So I have some really exciting news that's only about three weeks old. Whoops. See, it was so exciting that I called my family, baked banana cookies, smothered these little ones in hugs and kisses, and called it a day. Now I realize that the blog post I intended to write was never written (see how convenient the passive voice is, I don't have to take responsibility for my poor communication).
Here we go...brace yourselves...(getting to break the news a second time is way too much fun!)
All of the girls from first through seventh grade...(I have no way to effectively pull off a dramatic pause in writing)...every single one of them...(I swear I really will tell you now)... passed! In every subject!!!
I know. I know. Whoopdidoo, right? But seriously, last year at this time, when I started teaching summer classes in the hogar, every one of them had failed at least one subject, if not the entire grade. They were out of control behaviorally, embarrassed and self-concious, hostile towards their peers, their teachers, and me during their classes, and shockingly behind their peers academically. That was one year ago.
I got to tell the eight girls I work most intensively with myself and I wish I could have preserved that moment somehow. Even the too-cool ten year olds squealed and giggled and hugged eachother. That is, after they kept asking me "are you SURE? Did my teacher know you guys were talking about ME?" That's right my little friend, we most definitely were talking about YOU and how smart I always told you you are!!!
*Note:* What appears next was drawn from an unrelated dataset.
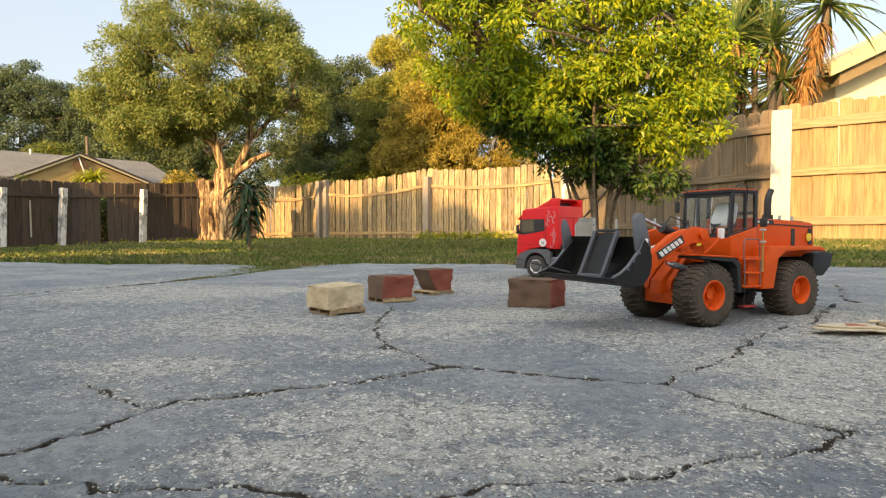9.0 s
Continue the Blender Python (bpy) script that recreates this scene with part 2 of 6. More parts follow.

I wish I could express what an incredible turn around this is, how proud I am of the girls, how positively this impacts their self-esteem, what a dramatic difference it makes to set them back on course while they're young, etc. This also has such a great impact on the hogar. The older girls were shocked too, and had to rethink the way they talk about the little ones like they're dumb. Both inside and outside the hogar, we got a chance to show what these girls are capable of and I pray the effects will continue in to the next school year, which begins in February.
This was also a really wonderful moment for me, not just through the empathetic celebration I get to have with the girls. A lot of people have a very romanticized view of orphanages. The truth is, the kids can be really tough. Trying to take on their educational needs has been a rough road and there are many days, sitting through time-outs, getting sassed by fourth graders, searching for my students hidden under their beds, sitting through dismal meetings with teachers, when I felt defeated, racking my brain for a sixth new way to respond to "I don't get it".
But I kept reminding myself that if I gave up on this task, I was giving up on these girls. No matter how much they fought back I wanted them to know that I believed in their ability to succeed, even if most days it seemed they wished that I didn't. Every person has value, and every one of these girls deserves the chance to see what she's capable of. And they did it!! The struggle through the school year was not in vain because these girls, unbeknownst to them, are diamonds in the rough. It is such a blessing to be able to polish them up and show them that!
And now we're in the lazy days of summer break. The little ones are practicing reading and basic math every day and the older elementary students have a one-hour class each weekday to keep their hard-won skills fresh and that's about it. It's nowhere near the exhausting marathon of classes and tutoring and tantrums that it was throughout the entire last year beginning with summer break, especially when divided between my new site-partner Mary Pat and I. At first I felt a little guilty about all the new free time, but looking back over the year I think we ALL deserve a little rest.
God has answered my prayers for these girls and blessed me trumendously by allowing me to see the fruits of this challenging year! My prayer for you all is that, at least once in your professional or vocational life, you have a moment like this that affirms the beliefs and hopes that push you onward every day.
And just think...if I had left in August I would have missed it!